Set down exactly, please, each line from the one containing "# ---- helpers" through the one containing "of a camera", both lines included, and no other line.

───── Supplied material ─────

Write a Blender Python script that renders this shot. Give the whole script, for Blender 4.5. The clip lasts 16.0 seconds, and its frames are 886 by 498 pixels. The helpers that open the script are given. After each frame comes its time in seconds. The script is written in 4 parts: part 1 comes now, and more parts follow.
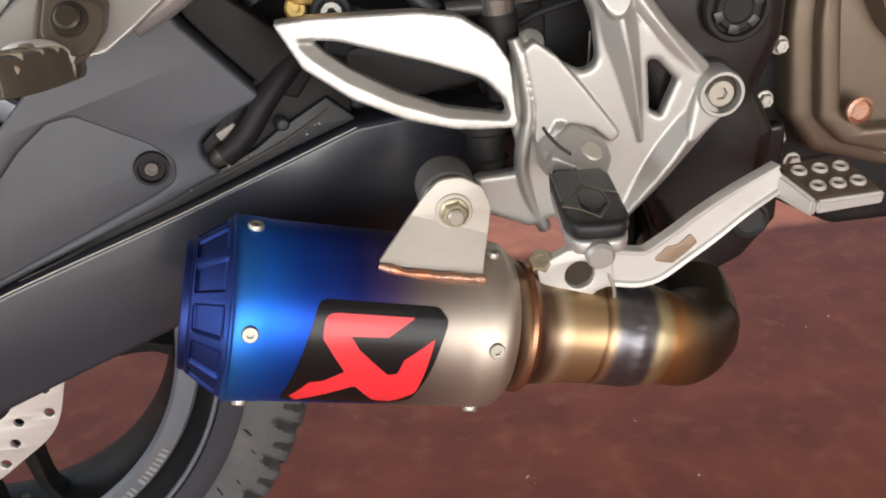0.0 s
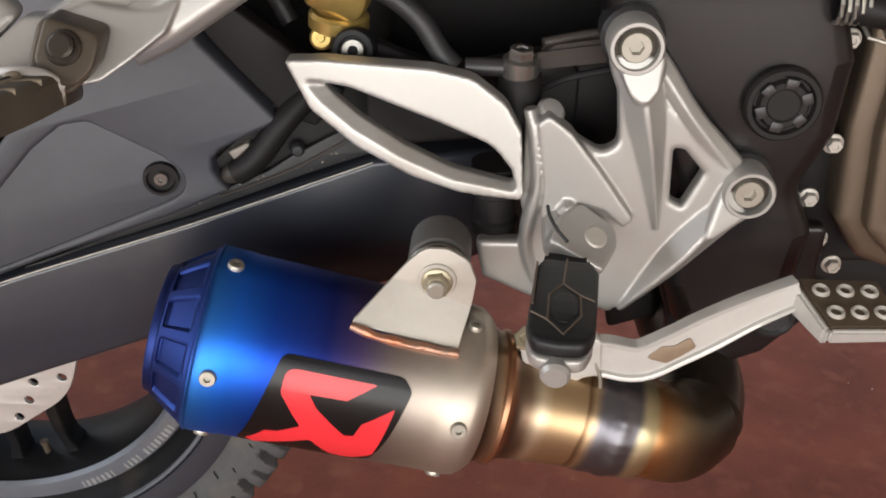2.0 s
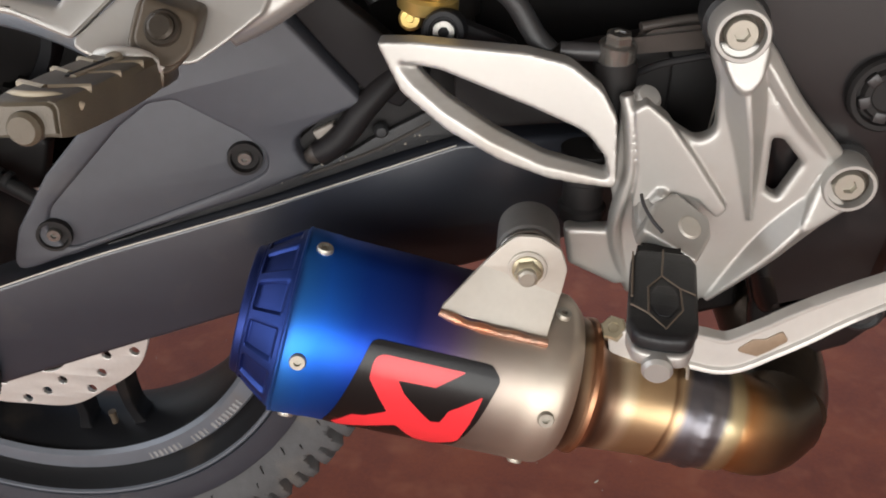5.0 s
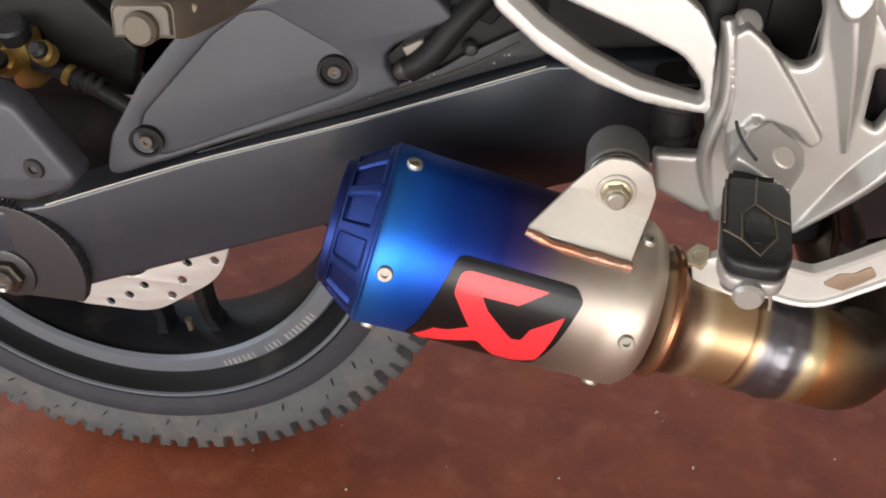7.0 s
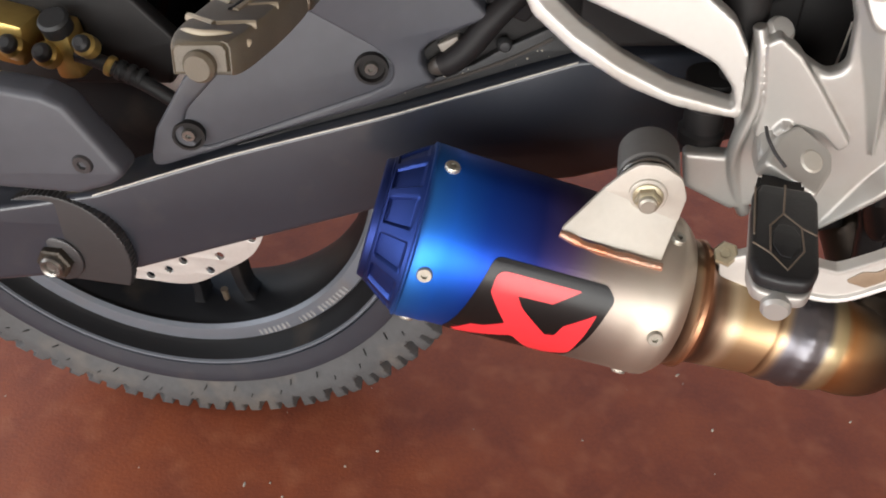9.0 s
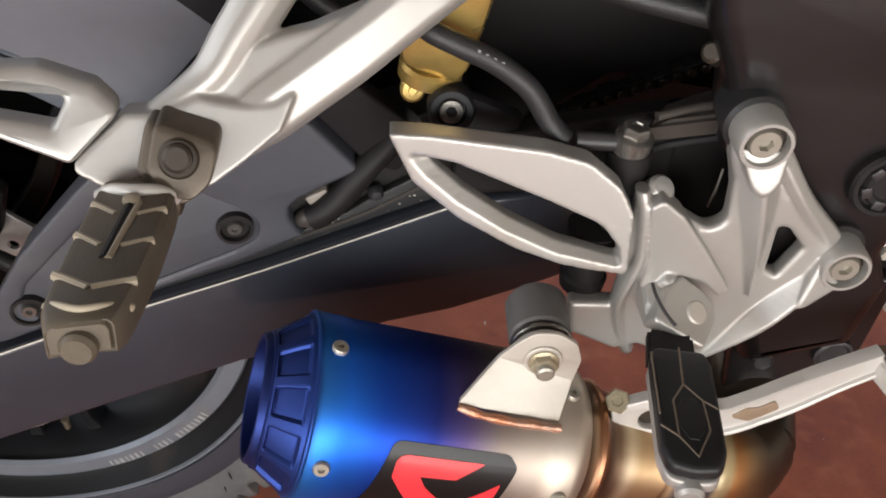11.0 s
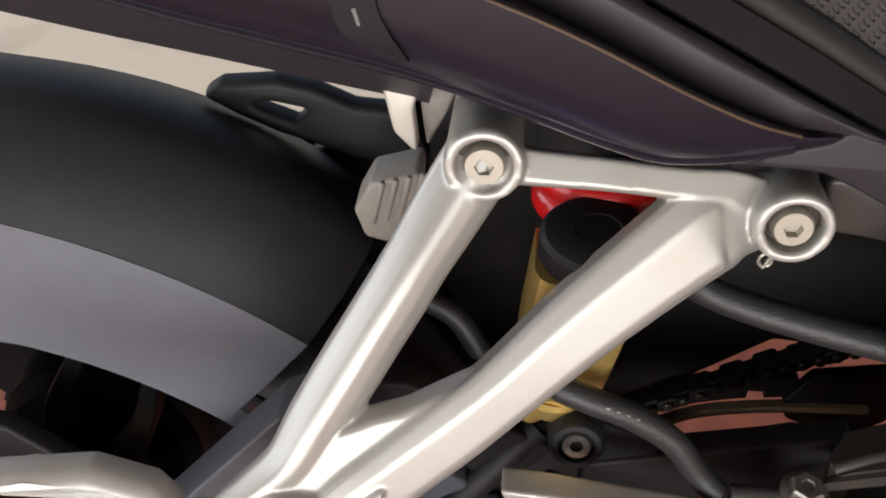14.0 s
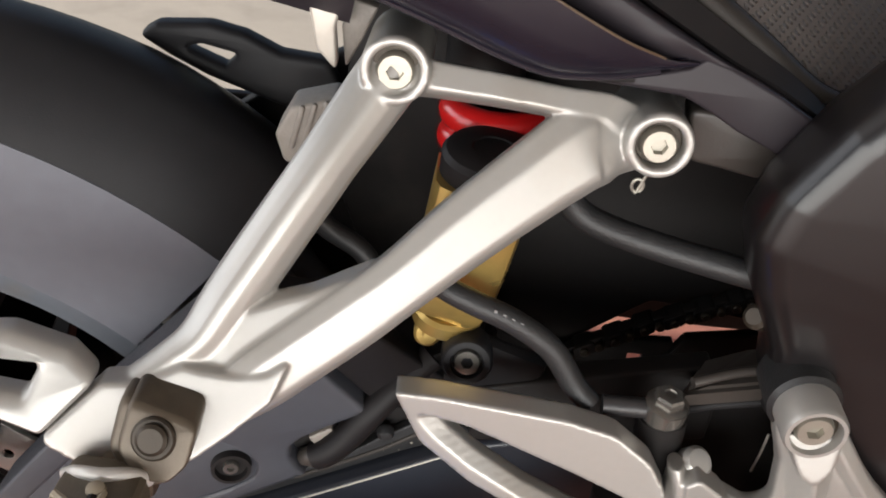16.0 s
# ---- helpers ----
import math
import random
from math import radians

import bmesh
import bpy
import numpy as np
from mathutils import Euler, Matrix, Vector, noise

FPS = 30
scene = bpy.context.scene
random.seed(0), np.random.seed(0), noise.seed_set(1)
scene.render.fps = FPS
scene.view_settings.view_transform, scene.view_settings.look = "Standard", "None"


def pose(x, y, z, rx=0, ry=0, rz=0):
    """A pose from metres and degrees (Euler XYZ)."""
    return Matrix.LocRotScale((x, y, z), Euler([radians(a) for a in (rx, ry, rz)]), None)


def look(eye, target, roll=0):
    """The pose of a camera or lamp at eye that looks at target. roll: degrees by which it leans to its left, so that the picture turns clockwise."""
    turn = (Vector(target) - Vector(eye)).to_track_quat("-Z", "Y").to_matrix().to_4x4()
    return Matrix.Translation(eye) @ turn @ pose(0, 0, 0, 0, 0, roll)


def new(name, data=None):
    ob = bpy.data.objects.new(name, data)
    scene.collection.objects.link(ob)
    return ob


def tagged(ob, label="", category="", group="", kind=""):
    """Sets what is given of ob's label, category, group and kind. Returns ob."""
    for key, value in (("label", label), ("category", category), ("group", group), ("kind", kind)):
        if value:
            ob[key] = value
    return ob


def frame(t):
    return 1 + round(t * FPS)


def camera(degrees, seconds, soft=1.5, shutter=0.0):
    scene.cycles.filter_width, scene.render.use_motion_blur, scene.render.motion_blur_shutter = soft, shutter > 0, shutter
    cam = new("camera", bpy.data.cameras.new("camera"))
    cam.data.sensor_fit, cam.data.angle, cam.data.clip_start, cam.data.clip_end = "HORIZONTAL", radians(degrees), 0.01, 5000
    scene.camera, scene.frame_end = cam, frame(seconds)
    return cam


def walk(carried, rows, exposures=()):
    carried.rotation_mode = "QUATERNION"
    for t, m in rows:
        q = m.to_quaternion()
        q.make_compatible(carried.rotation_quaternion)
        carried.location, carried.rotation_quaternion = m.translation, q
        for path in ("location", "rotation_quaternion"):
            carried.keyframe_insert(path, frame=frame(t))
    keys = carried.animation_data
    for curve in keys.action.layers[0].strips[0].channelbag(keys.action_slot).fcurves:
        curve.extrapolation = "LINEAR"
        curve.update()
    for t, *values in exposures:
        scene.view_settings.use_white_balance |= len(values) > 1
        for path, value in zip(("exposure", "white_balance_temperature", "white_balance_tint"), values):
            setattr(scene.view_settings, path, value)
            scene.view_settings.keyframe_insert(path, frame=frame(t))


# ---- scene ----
EXPOSURES = [(0.0, 0.2), (0.5, -0.13), (1.0, -0.11), (1.5, 0.0), (2.5, 0.09), (3.5, 0.11), (6.0, 0.14), (7.0, 0.31), (8.0, 0.42), (10.5, 0.43), (11.5, 0.2), (12.5, 0.18), (13.5, 0.3), (14.5, 0.37), (15.2, 0.39), (16.0, 0.34)]
cam = camera(49.66, 16.0, 1.9)
PATH = [
    (0.0, 0.3375, -0.6982, 0.6496, -7.48, -25.78, 3.57),
    (0.5, 0.3635, -0.6656, 0.6846, -4.52, -22.64, 2.05),
    (1.0, 0.3883, -0.6582, 0.6953, -0.96, -23.91, 0.60),
    (1.5, 0.4154, -0.6508, 0.7077, 2.40, -27.24, 0.02),
    (2.0, 0.4153, -0.6512, 0.7051, 3.03, -29.52, -1.06),
    (2.5, 0.4117, -0.6496, 0.7040, 3.19, -30.82, -1.47),
    (3.0, 0.4080, -0.6441, 0.7061, 3.20, -31.31, -1.32),
    (3.5, 0.4049, -0.6433, 0.7061, 3.54, -31.22, -1.16),
    (6.0, 0.3699, -0.6474, 0.7107, 6.95, -31.70, -1.49),
    (6.5, 0.3669, -0.6532, 0.7053, 8.02, -33.55, -1.65),
    (7.0, 0.3656, -0.6533, 0.7048, 9.23, -35.54, -1.44),
    (7.5, 0.3624, -0.6564, 0.7060, 10.15, -36.78, -1.16),
    (8.0, 0.3562, -0.6556, 0.7103, 10.30, -37.61, -1.00),
    (10.5, 0.3463, -0.5984, 0.8056, 4.28, -41.76, -1.37),
    (11.0, 0.3008, -0.5643, 0.8092, -1.46, -40.25, -4.63),
    (11.5, 0.2870, -0.5326, 0.8206, -3.06, -40.36, -5.40),
    (12.0, 0.2921, -0.5174, 0.8297, -2.20, -39.88, -4.33),
    (12.5, 0.2945, -0.4958, 0.8442, -1.03, -40.88, -2.98),
    (13.0, 0.2851, -0.4666, 0.8578, -0.12, -40.49, -1.87),
    (13.5, 0.3051, -0.4221, 0.8779, 4.07, -39.72, 1.12),
    (14.0, 0.3087, -0.4019, 0.8831, 5.05, -40.13, 0.97),
    (14.5, 0.3022, -0.3851, 0.8822, 2.21, -41.64, -1.86),
    (15.0, 0.3311, -0.3984, 0.8745, 2.12, -39.47, -3.30),
    (15.5, 0.3382, -0.4283, 0.8712, 0.93, -36.22, -5.08),
    (16.0, 0.3189, -0.4837, 0.8457, 2.66, -34.42, -4.56),
]
walk(cam, [(t, pose(x, y, z, 90 + pitch, roll, yaw)) for t, x, y, z, yaw, pitch, roll in PATH], EXPOSURES)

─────

Response to this task:
# ---- helpers ----
import math
import random
from math import radians

import bmesh
import bpy
import numpy as np
from mathutils import Euler, Matrix, Vector, noise

FPS = 30
scene = bpy.context.scene
random.seed(0), np.random.seed(0), noise.seed_set(1)
scene.render.fps = FPS
scene.view_settings.view_transform, scene.view_settings.look = "Standard", "None"


def pose(x, y, z, rx=0, ry=0, rz=0):
    """A pose from metres and degrees (Euler XYZ)."""
    return Matrix.LocRotScale((x, y, z), Euler([radians(a) for a in (rx, ry, rz)]), None)


def look(eye, target, roll=0):
    """The pose of a camera or lamp at eye that looks at target. roll: degrees by which it leans to its left, so that the picture turns clockwise."""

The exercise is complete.